The problem:
Within the material below, locate the line with "More parts follow." and the line with "bm, slab_dark, tub_s)", then return those two lines and all lines between them, exactly as written.

Scene script records
▽
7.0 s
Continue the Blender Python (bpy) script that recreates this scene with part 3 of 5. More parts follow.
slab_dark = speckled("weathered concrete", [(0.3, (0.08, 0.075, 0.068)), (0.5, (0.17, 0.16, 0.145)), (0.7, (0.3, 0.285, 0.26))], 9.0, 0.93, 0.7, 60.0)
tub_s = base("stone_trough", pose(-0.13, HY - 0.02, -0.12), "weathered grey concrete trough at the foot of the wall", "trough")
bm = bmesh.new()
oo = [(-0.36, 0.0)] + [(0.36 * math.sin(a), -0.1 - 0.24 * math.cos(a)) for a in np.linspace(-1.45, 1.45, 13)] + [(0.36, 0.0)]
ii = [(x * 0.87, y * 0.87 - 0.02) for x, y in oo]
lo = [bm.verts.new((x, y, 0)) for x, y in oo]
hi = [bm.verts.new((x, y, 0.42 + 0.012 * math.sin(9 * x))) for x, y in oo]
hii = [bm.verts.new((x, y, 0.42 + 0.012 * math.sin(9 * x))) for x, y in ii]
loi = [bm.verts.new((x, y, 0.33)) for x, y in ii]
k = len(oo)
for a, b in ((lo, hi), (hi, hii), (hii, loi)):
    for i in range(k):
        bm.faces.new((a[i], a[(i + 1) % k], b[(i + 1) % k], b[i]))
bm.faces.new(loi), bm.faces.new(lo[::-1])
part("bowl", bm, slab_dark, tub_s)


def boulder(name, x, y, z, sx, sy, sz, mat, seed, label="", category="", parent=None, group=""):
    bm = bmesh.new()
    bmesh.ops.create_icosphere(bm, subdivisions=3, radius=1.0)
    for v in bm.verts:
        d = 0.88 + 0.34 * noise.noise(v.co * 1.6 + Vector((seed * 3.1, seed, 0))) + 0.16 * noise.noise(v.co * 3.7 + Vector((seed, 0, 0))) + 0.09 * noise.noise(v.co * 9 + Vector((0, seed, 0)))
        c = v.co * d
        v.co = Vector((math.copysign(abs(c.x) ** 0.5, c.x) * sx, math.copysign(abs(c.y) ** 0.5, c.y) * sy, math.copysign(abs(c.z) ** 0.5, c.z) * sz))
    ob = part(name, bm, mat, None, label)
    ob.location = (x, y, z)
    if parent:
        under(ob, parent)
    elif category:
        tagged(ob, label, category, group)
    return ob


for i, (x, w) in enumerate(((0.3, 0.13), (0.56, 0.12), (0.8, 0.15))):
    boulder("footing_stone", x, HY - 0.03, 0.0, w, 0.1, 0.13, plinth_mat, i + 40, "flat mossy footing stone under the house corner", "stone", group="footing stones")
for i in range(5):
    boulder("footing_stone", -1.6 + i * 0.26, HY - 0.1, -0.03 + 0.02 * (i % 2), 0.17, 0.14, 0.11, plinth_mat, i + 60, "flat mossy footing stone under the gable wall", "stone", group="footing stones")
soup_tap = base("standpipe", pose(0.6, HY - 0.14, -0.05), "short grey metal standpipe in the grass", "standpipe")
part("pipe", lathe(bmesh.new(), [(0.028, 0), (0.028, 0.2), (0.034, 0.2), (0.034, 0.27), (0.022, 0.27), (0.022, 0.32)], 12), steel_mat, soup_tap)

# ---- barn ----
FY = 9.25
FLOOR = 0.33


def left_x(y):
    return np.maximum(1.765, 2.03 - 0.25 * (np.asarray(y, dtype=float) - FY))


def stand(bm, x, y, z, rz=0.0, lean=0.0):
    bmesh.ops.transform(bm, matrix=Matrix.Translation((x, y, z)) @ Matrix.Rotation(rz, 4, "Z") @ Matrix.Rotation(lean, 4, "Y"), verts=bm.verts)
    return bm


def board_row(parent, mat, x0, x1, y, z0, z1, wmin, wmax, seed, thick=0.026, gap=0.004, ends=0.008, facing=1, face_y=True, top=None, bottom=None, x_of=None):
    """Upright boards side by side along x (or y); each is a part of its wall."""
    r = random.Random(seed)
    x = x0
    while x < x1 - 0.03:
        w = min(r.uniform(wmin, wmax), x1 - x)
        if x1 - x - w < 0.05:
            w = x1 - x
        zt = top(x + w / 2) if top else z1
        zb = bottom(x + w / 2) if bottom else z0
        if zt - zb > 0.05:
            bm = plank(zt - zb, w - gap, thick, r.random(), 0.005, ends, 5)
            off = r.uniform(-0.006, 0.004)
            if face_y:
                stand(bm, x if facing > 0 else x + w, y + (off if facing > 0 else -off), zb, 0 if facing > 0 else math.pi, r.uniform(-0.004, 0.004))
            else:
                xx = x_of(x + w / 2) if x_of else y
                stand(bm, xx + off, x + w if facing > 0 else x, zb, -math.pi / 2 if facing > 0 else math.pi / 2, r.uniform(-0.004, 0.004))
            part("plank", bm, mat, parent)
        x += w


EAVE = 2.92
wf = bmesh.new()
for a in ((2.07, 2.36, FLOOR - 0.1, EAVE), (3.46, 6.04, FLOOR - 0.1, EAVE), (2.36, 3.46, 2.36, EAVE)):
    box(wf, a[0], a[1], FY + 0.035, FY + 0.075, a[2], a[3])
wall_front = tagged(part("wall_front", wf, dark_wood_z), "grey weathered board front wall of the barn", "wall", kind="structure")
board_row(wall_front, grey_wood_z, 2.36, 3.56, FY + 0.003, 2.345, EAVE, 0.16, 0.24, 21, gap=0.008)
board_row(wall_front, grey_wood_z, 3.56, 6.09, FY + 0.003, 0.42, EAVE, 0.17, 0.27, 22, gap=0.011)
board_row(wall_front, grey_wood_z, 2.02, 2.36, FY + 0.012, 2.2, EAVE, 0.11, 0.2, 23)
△
▽
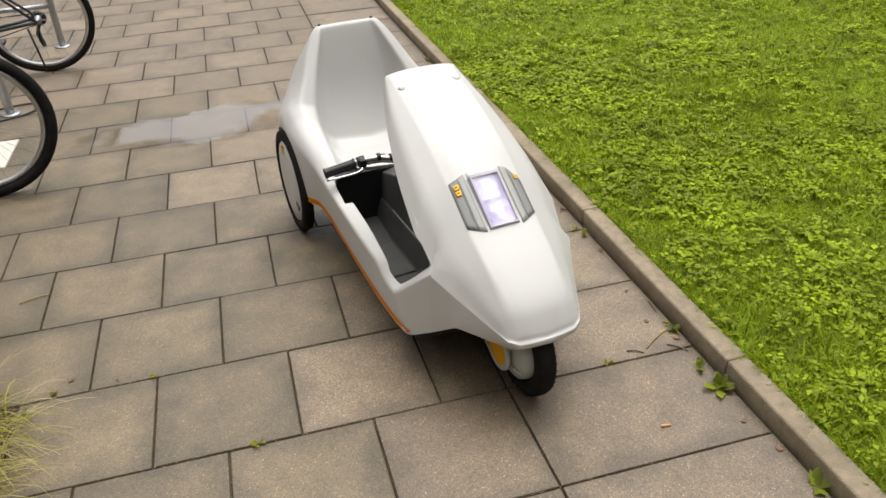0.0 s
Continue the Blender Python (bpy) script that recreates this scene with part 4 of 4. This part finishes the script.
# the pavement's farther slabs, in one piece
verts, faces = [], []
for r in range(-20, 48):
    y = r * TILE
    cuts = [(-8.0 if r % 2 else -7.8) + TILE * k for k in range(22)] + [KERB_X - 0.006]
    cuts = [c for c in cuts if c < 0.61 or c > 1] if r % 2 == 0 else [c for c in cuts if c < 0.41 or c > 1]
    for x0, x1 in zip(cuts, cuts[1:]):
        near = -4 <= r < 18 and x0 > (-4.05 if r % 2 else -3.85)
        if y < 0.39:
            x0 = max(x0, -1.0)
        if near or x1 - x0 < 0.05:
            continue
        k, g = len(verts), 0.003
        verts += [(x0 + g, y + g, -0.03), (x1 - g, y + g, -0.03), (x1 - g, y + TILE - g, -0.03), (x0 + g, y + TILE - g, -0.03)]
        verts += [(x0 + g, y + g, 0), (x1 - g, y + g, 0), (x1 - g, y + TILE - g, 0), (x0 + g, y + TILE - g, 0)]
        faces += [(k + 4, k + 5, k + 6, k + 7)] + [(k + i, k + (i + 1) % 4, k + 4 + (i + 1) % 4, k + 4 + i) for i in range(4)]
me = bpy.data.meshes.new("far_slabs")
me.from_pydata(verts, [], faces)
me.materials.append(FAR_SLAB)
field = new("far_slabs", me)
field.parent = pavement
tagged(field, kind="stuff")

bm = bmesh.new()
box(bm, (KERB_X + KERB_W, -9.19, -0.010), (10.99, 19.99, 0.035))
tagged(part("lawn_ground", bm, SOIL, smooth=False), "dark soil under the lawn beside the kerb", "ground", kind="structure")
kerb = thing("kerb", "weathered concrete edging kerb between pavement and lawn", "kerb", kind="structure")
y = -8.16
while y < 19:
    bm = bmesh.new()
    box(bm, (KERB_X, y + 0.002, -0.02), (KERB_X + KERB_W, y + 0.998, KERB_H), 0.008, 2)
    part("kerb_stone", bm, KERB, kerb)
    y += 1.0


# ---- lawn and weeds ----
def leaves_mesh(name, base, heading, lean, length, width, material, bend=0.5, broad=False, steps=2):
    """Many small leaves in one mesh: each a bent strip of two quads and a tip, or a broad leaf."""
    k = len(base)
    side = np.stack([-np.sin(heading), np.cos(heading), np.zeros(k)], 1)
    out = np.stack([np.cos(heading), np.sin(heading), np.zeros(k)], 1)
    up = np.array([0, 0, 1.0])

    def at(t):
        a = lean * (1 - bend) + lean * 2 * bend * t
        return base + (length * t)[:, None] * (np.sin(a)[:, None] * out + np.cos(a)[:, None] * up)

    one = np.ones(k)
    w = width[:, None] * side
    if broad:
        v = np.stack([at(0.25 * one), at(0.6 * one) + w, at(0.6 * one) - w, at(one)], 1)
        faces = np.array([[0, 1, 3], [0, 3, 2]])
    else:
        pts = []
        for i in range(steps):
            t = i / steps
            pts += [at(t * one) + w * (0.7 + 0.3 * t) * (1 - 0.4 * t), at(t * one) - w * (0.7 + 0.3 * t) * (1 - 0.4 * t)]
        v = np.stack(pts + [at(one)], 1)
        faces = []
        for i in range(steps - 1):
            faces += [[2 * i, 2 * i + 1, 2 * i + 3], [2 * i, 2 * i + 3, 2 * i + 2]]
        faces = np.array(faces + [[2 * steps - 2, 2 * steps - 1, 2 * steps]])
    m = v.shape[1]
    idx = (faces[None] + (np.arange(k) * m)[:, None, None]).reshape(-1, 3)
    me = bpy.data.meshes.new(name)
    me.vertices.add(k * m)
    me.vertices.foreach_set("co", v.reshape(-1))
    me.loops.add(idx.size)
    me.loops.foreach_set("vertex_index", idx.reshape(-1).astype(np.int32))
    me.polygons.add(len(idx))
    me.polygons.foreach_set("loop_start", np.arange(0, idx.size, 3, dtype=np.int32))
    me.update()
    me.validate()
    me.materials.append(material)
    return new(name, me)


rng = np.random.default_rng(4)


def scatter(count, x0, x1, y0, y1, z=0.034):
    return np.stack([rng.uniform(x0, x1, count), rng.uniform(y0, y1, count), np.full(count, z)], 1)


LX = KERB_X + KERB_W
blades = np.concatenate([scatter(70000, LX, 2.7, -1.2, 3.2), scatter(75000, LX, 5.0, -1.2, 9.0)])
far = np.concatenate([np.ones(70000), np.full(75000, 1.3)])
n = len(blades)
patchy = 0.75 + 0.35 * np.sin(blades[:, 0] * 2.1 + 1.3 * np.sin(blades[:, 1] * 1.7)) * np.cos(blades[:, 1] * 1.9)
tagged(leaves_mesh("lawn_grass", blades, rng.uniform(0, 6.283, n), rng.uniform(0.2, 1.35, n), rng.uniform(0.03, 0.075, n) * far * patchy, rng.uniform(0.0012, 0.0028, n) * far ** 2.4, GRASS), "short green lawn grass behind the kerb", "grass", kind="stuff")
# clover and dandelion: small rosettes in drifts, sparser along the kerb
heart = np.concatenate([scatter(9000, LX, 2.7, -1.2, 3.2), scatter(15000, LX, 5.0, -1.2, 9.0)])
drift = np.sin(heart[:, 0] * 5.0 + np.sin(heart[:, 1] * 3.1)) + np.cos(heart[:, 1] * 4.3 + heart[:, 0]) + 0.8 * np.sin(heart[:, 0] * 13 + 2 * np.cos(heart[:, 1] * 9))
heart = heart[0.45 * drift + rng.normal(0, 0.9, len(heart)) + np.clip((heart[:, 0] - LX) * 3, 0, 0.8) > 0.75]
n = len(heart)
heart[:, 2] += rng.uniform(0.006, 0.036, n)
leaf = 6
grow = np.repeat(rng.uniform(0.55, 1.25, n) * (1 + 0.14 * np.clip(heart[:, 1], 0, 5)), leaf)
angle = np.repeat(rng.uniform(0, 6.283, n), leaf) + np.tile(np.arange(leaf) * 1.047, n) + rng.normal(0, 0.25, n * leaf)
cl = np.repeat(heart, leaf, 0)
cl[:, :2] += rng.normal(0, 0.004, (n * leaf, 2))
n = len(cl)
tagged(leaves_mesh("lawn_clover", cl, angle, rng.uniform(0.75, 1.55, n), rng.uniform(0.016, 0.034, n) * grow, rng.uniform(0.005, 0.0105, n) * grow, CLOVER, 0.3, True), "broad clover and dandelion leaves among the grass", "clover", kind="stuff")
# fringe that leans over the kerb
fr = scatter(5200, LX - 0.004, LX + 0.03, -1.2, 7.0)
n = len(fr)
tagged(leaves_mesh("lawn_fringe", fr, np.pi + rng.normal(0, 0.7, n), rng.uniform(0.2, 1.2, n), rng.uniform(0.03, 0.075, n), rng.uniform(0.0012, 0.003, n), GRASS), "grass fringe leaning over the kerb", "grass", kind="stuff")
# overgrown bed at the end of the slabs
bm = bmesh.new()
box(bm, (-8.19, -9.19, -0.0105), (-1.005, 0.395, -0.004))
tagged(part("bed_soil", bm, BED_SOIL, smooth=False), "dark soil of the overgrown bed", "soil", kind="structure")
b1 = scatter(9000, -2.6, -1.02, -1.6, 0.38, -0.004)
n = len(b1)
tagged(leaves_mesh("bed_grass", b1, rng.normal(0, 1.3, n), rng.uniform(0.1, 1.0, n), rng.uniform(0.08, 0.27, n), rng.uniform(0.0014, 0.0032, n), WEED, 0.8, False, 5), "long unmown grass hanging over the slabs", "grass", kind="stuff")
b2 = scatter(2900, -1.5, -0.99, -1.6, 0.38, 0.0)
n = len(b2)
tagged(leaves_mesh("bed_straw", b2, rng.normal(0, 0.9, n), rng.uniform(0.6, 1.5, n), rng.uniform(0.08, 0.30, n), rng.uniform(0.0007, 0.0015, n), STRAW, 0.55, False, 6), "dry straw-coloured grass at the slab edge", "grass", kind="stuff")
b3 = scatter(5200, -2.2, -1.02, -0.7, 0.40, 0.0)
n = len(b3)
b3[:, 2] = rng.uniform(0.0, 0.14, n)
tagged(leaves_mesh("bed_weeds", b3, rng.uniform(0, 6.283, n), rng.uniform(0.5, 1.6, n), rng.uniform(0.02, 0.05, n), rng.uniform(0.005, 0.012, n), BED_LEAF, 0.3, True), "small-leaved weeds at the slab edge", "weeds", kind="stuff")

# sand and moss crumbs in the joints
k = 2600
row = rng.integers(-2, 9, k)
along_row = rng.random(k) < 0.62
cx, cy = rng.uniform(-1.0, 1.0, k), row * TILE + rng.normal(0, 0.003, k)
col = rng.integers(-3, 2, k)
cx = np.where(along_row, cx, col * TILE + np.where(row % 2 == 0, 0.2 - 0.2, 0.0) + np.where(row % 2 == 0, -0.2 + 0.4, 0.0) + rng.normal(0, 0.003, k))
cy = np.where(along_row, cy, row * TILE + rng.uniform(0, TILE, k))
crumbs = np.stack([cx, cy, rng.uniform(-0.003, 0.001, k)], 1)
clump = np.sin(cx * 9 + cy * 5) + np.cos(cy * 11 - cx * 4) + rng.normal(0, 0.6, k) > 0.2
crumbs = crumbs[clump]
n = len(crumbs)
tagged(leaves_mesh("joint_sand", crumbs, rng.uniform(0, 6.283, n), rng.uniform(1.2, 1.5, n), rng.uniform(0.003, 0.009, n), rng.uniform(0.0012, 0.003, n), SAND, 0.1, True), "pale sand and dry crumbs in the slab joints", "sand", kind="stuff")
△
Final result:
Continue the Blender Python (bpy) script that recreates this scene with part 3 of 5. More parts follow.
slab_dark = speckled("weathered concrete", [(0.3, (0.08, 0.075, 0.068)), (0.5, (0.17, 0.16, 0.145)), (0.7, (0.3, 0.285, 0.26))], 9.0, 0.93, 0.7, 60.0)
tub_s = base("stone_trough", pose(-0.13, HY - 0.02, -0.12), "weathered grey concrete trough at the foot of the wall", "trough")
bm = bmesh.new()
oo = [(-0.36, 0.0)] + [(0.36 * math.sin(a), -0.1 - 0.24 * math.cos(a)) for a in np.linspace(-1.45, 1.45, 13)] + [(0.36, 0.0)]
ii = [(x * 0.87, y * 0.87 - 0.02) for x, y in oo]
lo = [bm.verts.new((x, y, 0)) for x, y in oo]
hi = [bm.verts.new((x, y, 0.42 + 0.012 * math.sin(9 * x))) for x, y in oo]
hii = [bm.verts.new((x, y, 0.42 + 0.012 * math.sin(9 * x))) for x, y in ii]
loi = [bm.verts.new((x, y, 0.33)) for x, y in ii]
k = len(oo)
for a, b in ((lo, hi), (hi, hii), (hii, loi)):
    for i in range(k):
        bm.faces.new((a[i], a[(i + 1) % k], b[(i + 1) % k], b[i]))
bm.faces.new(loi), bm.faces.new(lo[::-1])
part("bowl", bm, slab_dark, tub_s)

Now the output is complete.